TO BE DONE —
Leaving out every picture, quote the data below exactly as it appears.
################
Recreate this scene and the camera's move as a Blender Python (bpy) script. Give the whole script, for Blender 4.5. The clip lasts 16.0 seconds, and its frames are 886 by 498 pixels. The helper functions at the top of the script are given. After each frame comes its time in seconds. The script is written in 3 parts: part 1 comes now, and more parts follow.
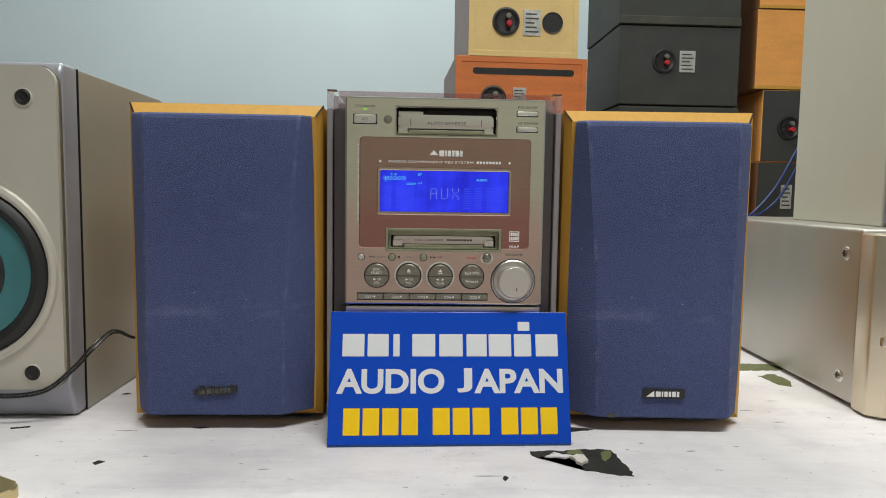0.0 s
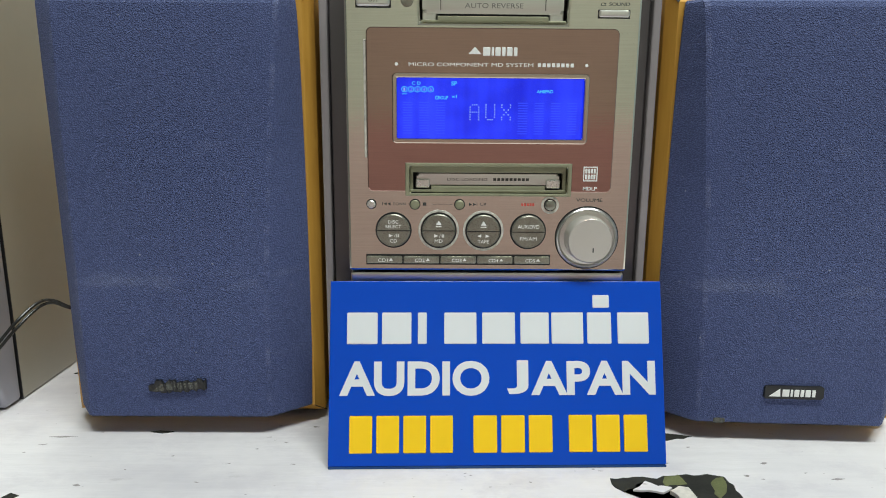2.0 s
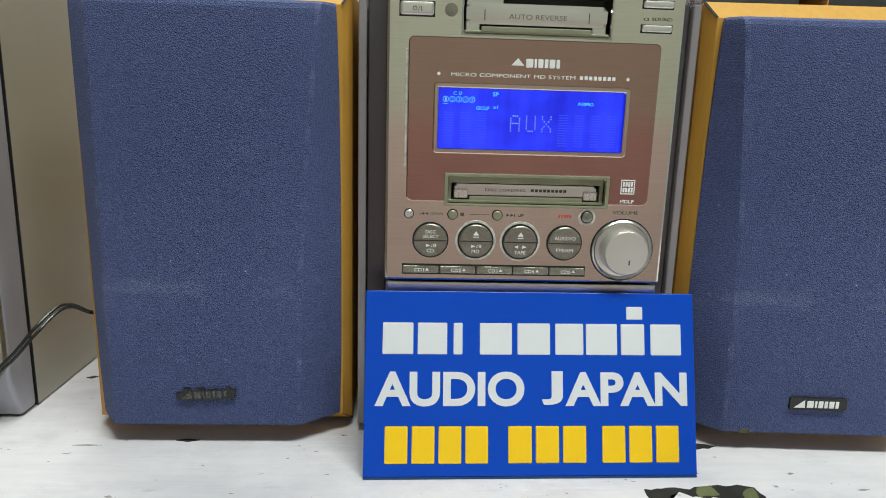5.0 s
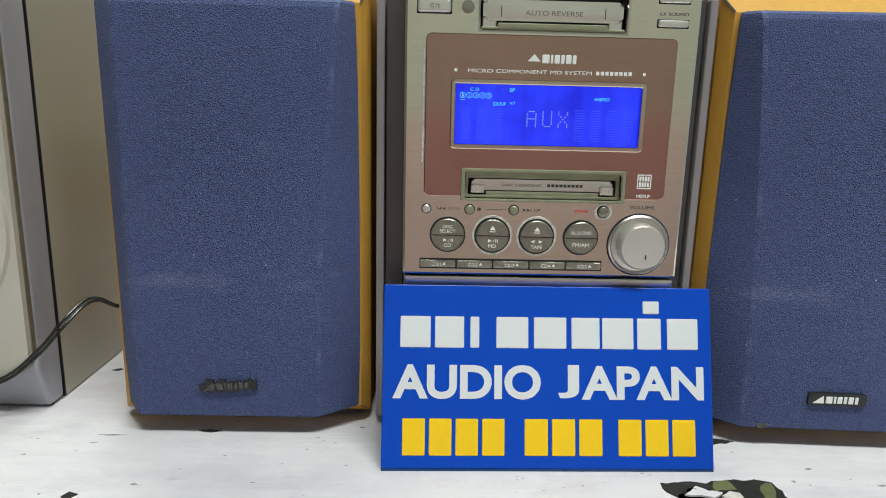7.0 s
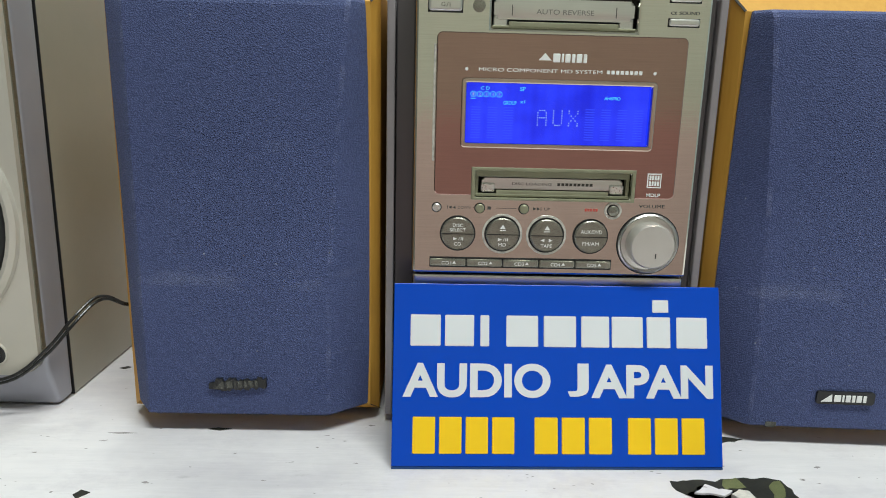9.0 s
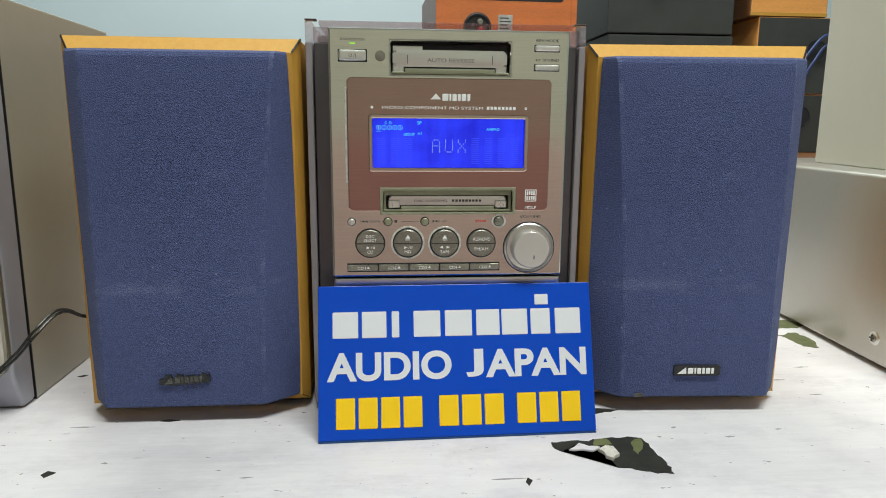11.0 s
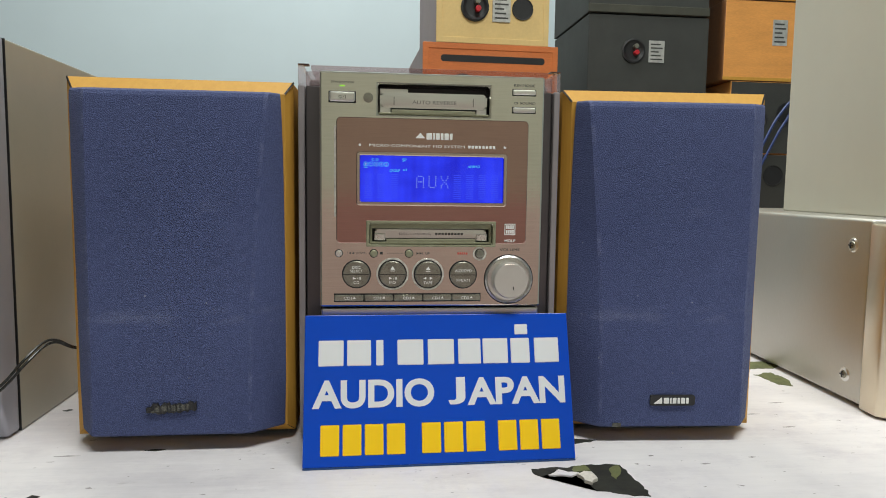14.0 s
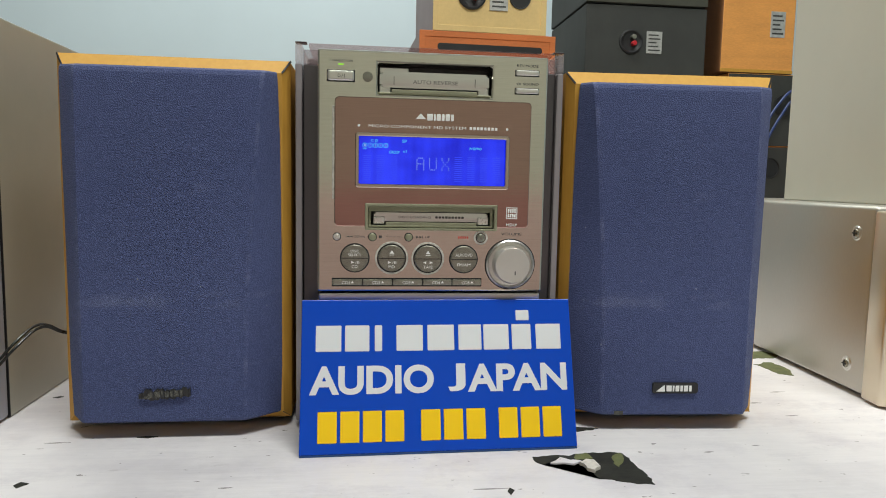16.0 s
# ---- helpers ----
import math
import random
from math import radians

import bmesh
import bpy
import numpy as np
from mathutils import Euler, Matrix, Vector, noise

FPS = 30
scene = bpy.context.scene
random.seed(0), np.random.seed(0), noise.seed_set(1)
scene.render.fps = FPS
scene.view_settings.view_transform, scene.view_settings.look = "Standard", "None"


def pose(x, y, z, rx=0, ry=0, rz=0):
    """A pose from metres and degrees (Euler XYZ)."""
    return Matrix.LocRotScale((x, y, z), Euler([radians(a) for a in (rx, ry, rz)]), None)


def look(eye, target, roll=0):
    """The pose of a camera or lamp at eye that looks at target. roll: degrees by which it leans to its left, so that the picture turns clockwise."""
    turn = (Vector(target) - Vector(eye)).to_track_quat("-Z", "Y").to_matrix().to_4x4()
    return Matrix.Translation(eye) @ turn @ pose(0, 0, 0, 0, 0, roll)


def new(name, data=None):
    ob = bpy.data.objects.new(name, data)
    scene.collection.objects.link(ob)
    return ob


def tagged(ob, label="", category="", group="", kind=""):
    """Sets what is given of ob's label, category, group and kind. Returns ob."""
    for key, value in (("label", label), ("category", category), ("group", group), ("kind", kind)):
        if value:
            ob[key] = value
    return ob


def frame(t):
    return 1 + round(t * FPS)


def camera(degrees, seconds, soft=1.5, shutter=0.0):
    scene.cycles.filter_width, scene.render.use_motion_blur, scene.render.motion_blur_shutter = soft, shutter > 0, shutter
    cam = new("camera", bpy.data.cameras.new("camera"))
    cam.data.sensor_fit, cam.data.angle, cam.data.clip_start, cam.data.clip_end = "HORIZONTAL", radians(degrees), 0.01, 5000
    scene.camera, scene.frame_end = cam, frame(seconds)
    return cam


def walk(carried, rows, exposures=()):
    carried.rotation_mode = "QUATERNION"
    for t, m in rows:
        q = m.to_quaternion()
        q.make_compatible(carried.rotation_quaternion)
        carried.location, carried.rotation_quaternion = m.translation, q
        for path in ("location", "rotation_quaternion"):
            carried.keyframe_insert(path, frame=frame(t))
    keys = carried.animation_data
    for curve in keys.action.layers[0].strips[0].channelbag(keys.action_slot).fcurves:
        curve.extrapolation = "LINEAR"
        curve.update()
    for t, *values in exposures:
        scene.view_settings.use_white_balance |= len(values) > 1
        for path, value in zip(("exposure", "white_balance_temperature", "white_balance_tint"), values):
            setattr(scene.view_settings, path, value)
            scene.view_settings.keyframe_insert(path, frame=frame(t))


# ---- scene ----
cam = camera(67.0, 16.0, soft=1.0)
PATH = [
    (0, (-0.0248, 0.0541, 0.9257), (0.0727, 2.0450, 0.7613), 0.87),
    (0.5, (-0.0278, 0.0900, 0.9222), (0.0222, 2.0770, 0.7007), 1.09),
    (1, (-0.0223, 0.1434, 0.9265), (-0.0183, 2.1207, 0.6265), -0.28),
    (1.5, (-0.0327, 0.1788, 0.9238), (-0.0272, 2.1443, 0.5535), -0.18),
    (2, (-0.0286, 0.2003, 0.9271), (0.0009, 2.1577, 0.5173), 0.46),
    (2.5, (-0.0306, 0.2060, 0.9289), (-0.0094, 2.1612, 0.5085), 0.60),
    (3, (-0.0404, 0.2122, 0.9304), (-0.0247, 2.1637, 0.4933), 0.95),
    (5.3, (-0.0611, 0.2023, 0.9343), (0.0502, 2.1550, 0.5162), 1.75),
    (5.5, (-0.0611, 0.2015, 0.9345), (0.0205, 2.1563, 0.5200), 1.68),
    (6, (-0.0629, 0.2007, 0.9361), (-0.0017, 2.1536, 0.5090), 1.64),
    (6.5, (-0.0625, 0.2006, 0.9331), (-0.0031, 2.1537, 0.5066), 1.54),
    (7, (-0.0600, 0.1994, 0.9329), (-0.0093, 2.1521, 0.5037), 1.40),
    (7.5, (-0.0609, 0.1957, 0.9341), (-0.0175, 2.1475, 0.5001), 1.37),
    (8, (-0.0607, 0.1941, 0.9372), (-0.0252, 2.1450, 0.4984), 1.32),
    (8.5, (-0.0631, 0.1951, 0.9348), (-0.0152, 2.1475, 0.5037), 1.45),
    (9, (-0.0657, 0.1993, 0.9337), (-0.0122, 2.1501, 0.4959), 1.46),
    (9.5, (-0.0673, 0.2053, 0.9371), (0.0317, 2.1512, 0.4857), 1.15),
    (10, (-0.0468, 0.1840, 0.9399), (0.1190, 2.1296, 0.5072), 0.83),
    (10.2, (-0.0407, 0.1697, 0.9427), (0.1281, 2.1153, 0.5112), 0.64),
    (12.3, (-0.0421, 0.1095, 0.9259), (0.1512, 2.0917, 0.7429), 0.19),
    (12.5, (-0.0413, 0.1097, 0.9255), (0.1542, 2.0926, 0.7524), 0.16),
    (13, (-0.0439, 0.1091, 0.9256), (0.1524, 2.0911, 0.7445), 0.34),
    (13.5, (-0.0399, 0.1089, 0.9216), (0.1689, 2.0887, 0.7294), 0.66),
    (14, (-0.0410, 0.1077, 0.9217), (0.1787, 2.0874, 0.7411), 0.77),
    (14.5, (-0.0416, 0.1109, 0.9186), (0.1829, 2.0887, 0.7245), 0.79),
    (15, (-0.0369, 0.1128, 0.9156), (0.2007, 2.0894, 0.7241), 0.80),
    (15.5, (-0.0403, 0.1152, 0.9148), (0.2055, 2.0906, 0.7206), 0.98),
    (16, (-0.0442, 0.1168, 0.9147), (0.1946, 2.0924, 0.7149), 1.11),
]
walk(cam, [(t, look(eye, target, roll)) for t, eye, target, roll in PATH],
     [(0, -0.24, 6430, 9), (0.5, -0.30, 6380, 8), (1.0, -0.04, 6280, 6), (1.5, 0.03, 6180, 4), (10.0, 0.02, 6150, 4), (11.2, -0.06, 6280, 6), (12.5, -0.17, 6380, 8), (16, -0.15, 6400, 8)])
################
WRITTEN RESPONSE —
Recreate this scene and the camera's move as a Blender Python (bpy) script. Give the whole script, for Blender 4.5. The clip lasts 16.0 seconds, and its frames are 886 by 498 pixels. The helper functions at the top of the script are given. After each frame comes its time in seconds. The script is written in 3 parts: part 1 comes now, and more parts follow.
0.0 s
2.0 s
5.0 s
7.0 s
9.0 s
11.0 s
14.0 s
16.0 s
# ---- helpers ----
import math
import random
from math import radians

import bmesh
import bpy
import numpy as np
from mathutils import Euler, Matrix, Vector, noise

FPS = 30
scene = bpy.context.scene
random.seed(0), np.random.seed(0), noise.seed_set(1)
scene.render.fps = FPS
scene.view_settings.view_transform, scene.view_settings.look = "Standard", "None"


def pose(x, y, z, rx=0, ry=0, rz=0):
    """A pose from metres and degrees (Euler XYZ)."""
    return Matrix.LocRotScale((x, y, z), Euler([radians(a) for a in (rx, ry, rz)]), None)


def look(eye, target, roll=0):
    """The pose of a camera or lamp at eye that looks at target. roll: degrees by which it leans to its left, so that the picture turns clockwise."""
    turn = (Vector(target) - Vector(eye)).to_track_quat("-Z", "Y").to_matrix().to_4x4()
    return Matrix.Translation(eye) @ turn @ pose(0, 0, 0, 0, 0, roll)


def new(name, data=None):
    ob = bpy.data.objects.new(name, data)
    scene.collection.objects.link(ob)
    return ob


def tagged(ob, label="", category="", group="", kind=""):
    """Sets what is given of ob's label, category, group and kind. Returns ob."""
    for key, value in (("label", label), ("category", category), ("group", group), ("kind", kind)):
        if value:
            ob[key] = value
    return ob


def frame(t):
    return 1 + round(t * FPS)


def camera(degrees, seconds, soft=1.5, shutter=0.0):
    scene.cycles.filter_width, scene.render.use_motion_blur, scene.render.motion_blur_shutter = soft, shutter > 0, shutter
    cam = new("camera", bpy.data.cameras.new("camera"))
    cam.data.sensor_fit, cam.data.angle, cam.data.clip_start, cam.data.clip_end = "HORIZONTAL", radians(degrees), 0.01, 5000
    scene.camera, scene.frame_end = cam, frame(seconds)
    return cam


def walk(carried, rows, exposures=()):
    carried.rotation_mode = "QUATERNION"
    for t, m in rows:
        q = m.to_quaternion()
        q.make_compatible(carried.rotation_quaternion)
        carried.location, carried.rotation_quaternion = m.translation, q
        for path in ("location", "rotation_quaternion"):
            carried.keyframe_insert(path, frame=frame(t))
    keys = carried.animation_data
    for curve in keys.action.layers[0].strips[0].channelbag(keys.action_slot).fcurves:
        curve.extrapolation = "LINEAR"
        curve.update()
    for t, *values in exposures:
        scene.view_settings.use_white_balance |= len(values) > 1
        for path, value in zip(("exposure", "white_balance_temperature", "white_balance_tint"), values):
            setattr(scene.view_settings, path, value)
            scene.view_settings.keyframe_insert(path, frame=frame(t))


# ---- scene ----
cam = camera(67.0, 16.0, soft=1.0)
PATH = [
    (0, (-0.0248, 0.0541, 0.9257), (0.0727, 2.0450, 0.7613), 0.87),
    (0.5, (-0.0278, 0.0900, 0.9222), (0.0222, 2.0770, 0.7007), 1.09),
    (1, (-0.0223, 0.1434, 0.9265), (-0.0183, 2.1207, 0.6265), -0.28),
    (1.5, (-0.0327, 0.1788, 0.9238), (-0.0272, 2.1443, 0.5535), -0.18),
    (2, (-0.0286, 0.2003, 0.9271), (0.0009, 2.1577, 0.5173), 0.46),
    (2.5, (-0.0306, 0.2060, 0.9289), (-0.0094, 2.1612, 0.5085), 0.60),
    (3, (-0.0404, 0.2122, 0.9304), (-0.0247, 2.1637, 0.4933), 0.95),
    (5.3, (-0.0611, 0.2023, 0.9343), (0.0502, 2.1550, 0.5162), 1.75),
    (5.5, (-0.0611, 0.2015, 0.9345), (0.0205, 2.1563, 0.5200), 1.68),
    (6, (-0.0629, 0.2007, 0.9361), (-0.0017, 2.1536, 0.5090), 1.64),
    (6.5, (-0.0625, 0.2006, 0.9331), (-0.0031, 2.1537, 0.5066), 1.54),
    (7, (-0.0600, 0.1994, 0.9329), (-0.0093, 2.1521, 0.5037), 1.40),
    (7.5, (-0.0609, 0.1957, 0.9341), (-0.0175, 2.1475, 0.5001), 1.37),
    (8, (-0.0607, 0.1941, 0.9372), (-0.0252, 2.1450, 0.4984), 1.32),
    (8.5, (-0.0631, 0.1951, 0.9348), (-0.0152, 2.1475, 0.5037), 1.45),
    (9, (-0.0657, 0.1993, 0.9337), (-0.0122, 2.1501, 0.4959), 1.46),
    (9.5, (-0.0673, 0.2053, 0.9371), (0.0317, 2.1512, 0.4857), 1.15),
    (10, (-0.0468, 0.1840, 0.9399), (0.1190, 2.1296, 0.5072), 0.83),
    (10.2, (-0.0407, 0.1697, 0.9427), (0.1281, 2.1153, 0.5112), 0.64),
    (12.3, (-0.0421, 0.1095, 0.9259), (0.1512, 2.0917, 0.7429), 0.19),
    (12.5, (-0.0413, 0.1097, 0.9255), (0.1542, 2.0926, 0.7524), 0.16),
    (13, (-0.0439, 0.1091, 0.9256), (0.1524, 2.0911, 0.7445), 0.34),
    (13.5, (-0.0399, 0.1089, 0.9216), (0.1689, 2.0887, 0.7294), 0.66),
    (14, (-0.0410, 0.1077, 0.9217), (0.1787, 2.0874, 0.7411), 0.77),
    (14.5, (-0.0416, 0.1109, 0.9186), (0.1829, 2.0887, 0.7245), 0.79),
    (15, (-0.0369, 0.1128, 0.9156), (0.2007, 2.0894, 0.7241), 0.80),
    (15.5, (-0.0403, 0.1152, 0.9148), (0.2055, 2.0906, 0.7206), 0.98),
    (16, (-0.0442, 0.1168, 0.9147), (0.1946, 2.0924, 0.7149), 1.11),
]
walk(cam, [(t, look(eye, target, roll)) for t, eye, target, roll in PATH],
     [(0, -0.24, 6430, 9), (0.5, -0.30, 6380, 8), (1.0, -0.04, 6280, 6), (1.5, 0.03, 6180, 4), (10.0, 0.02, 6150, 4), (11.2, -0.06, 6280, 6), (12.5, -0.17, 6380, 8), (16, -0.15, 6400, 8)])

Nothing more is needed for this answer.